In cases where the proposed improvements to an existing scheme go beyond the construction of a more permanent intake weir and include reconstruction and possible partial lining of the conveyance canal, an issue may be whether the size of the service area should be reexamined, particularly in the context of increased canal capacity. Any such reexamination poses two questions. First whether the crops currently grown are indeed appropriate to the site, and second whether the cultivators would agree to any change (these are "farmer-owned" schemes). For example, in Nepalese hill projects, paddy, the favored crop, is being grown in soils with infiltration rates many times higher than the rate normally considered to be the appropriate upper limit. Hence, should the improved scheme still cater to such service, or should a change in cropping pattern be suggested and if so to what alternative crops. If the cultivators being served by the scheme strongly prefer to stay with rice, as is likely to be the case, should a change from wet-land practice to up-land be suggested (much of the rice at present being grown in such areas is in fact grown largely under up-land conditions). The problem is that any reduction in supply of water to existing irrigators, in the interests of supply to others, is likely to be resisted by the present irrigators, whose rights may be of long standing. Furthermore, any increase in consumptive diversion to one scheme may reduce the flow available to some downstream scheme. It is evident that the approach to irrigation system design in a small hill scheme may be very different from the approach to the design of a major scheme. A case by case approach is necessary, with as much attention to sociological as to technical factors.

With regard to technical design, the possibility of introducing newer materials and methods into the traditional construction of small schemes is worth consideration and is attractive to international lending agencies assisting in this area. Possible improvements to intakes (a perennial problem to farmers) include greater use of wire-mesh stone-filled crib work, and particularly the use of cribs fabricated from light steel rod rather than wire to better withstand abrasion by rocks during passage of floods in a mountain stream. Tethered boulders, retained by steel rods with upstream anchorage have been used elsewhere in weir construction in torrential streams, and would appear attractive for hill schemes in some situations. Improvements to channel linings by incorporating modern geotextile fabrics behind traditional masonry lining also offers possibilities, and in some locations the use of light-weight portable prefabricated channel lining units constructed of G.R.C. (fiber-glass reinforced mortar).

The design of improvements to an existing small scheme or the design of a new one is not necessarily simple. All of the physical factors entering into the design of a larger project are present in the smaller scheme, but with diseconomies of scale.

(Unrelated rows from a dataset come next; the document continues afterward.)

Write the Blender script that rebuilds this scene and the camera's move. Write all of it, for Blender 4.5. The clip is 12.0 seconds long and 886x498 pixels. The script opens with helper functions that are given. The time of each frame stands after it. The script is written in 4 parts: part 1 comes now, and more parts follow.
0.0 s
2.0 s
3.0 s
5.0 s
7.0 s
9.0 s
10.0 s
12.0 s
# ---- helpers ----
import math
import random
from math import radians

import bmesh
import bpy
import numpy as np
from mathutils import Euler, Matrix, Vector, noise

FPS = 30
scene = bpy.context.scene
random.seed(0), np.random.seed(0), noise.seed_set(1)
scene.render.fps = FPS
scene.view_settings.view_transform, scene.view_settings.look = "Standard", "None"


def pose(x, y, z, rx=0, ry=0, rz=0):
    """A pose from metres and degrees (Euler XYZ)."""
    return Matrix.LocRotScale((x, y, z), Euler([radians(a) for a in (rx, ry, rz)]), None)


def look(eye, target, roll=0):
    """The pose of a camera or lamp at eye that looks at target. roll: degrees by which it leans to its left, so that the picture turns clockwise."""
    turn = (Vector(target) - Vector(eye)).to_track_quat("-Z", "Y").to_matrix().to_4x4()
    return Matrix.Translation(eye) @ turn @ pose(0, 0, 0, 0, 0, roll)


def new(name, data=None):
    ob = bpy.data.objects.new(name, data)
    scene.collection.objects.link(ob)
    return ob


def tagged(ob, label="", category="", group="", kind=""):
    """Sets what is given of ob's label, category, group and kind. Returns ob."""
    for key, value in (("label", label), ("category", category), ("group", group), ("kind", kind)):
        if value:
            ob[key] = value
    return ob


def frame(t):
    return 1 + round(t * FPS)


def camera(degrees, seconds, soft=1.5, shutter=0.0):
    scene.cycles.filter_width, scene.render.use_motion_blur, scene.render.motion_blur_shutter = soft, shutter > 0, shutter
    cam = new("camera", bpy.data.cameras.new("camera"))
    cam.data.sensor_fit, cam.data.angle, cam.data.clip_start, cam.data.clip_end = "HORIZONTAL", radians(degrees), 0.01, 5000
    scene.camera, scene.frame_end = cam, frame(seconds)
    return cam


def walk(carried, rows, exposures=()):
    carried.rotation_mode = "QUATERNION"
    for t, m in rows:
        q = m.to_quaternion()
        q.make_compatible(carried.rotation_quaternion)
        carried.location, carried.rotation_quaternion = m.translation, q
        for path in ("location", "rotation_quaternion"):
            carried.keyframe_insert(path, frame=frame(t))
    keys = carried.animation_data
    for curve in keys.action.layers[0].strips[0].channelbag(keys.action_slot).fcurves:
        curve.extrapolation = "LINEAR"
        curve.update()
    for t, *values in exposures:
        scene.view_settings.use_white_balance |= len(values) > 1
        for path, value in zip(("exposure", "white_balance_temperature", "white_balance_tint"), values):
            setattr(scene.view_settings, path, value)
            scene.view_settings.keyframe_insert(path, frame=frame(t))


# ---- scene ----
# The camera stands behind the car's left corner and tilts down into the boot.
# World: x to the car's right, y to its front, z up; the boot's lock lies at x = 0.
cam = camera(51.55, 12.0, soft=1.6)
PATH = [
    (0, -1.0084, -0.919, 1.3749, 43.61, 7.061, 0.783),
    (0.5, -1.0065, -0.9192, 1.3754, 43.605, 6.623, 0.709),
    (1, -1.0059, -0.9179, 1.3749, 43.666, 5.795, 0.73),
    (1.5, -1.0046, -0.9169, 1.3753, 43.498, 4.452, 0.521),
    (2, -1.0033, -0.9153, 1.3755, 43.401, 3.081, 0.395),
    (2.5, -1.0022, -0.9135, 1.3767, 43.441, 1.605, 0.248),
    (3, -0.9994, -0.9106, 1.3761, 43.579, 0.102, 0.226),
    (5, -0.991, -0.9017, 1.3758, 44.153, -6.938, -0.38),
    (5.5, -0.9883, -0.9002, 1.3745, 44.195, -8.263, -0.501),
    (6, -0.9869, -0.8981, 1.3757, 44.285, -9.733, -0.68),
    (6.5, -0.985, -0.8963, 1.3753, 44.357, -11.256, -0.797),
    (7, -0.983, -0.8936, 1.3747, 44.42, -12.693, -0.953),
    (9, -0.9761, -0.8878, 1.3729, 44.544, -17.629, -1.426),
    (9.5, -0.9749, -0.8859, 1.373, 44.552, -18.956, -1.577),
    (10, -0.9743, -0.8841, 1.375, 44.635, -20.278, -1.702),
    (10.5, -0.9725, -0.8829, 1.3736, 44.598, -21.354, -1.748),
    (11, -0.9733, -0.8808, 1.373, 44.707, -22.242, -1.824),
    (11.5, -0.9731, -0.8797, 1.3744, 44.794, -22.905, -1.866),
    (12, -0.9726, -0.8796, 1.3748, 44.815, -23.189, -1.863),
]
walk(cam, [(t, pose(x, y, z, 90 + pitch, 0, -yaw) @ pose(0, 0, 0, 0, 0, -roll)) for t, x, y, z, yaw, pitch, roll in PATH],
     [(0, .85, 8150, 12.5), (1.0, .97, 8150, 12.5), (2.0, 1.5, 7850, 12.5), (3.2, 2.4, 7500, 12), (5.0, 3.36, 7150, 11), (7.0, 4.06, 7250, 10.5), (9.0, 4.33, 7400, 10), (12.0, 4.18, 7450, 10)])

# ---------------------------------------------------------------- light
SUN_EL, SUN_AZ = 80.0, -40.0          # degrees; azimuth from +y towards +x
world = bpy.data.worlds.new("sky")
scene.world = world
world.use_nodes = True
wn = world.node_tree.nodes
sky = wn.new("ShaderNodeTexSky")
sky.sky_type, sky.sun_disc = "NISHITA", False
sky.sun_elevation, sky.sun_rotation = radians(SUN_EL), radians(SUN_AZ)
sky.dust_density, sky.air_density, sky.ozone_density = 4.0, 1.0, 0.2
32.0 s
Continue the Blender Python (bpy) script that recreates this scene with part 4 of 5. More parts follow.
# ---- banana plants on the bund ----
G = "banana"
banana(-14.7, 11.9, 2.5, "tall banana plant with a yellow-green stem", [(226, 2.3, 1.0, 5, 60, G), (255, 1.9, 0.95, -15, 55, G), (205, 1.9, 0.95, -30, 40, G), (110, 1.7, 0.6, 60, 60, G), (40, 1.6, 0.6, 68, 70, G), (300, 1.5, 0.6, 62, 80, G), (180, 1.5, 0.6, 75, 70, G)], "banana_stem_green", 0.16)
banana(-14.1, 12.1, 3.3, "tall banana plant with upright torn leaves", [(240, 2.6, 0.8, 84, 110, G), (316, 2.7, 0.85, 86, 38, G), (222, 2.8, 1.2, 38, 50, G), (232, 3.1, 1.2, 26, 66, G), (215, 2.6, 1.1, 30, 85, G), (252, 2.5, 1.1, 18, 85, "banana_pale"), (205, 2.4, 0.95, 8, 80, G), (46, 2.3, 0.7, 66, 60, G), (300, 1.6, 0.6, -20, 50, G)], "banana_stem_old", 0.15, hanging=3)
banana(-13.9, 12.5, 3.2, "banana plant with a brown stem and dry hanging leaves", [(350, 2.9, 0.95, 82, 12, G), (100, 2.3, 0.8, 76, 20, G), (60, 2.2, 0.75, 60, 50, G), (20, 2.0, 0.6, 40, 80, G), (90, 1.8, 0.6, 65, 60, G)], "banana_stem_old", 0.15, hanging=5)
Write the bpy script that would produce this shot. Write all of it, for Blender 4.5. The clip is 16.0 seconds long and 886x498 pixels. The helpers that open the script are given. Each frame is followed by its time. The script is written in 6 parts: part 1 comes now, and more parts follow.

Indeed, more engineering judgement may be required in the design of improvements to a small scheme than in the more conventional text book design of a larger one. In addition, much of the topographic and hydrologic data normally available in the case of the larger project may not be available in the case of the small schemes. Added to the problem is the difficulty of access to the small scheme (commonly several days on foot in hill schemes) for staff carrying out investigation, design and technical supervision of construction.

Important issues are the extent to which work on small schemes should be carried out by the beneficiary farmers versus by contractor, responsibility for supervision of construction and disbursement of funds, and the respective roles of the national agencies which may be concerned (Irrigation, Agriculture, Rural Development, etc.)

Small farmer-constructed diversion schemes are undoubtedly an important component of agricultural development in some areas, and one which deserves the support of international development institutions. However, any direct involvement (other than simply financial support to concerned national agencies) must face a number of issues which have proved troublesome in the past and are likely to limit the scope for channeling financial assistance in this direction.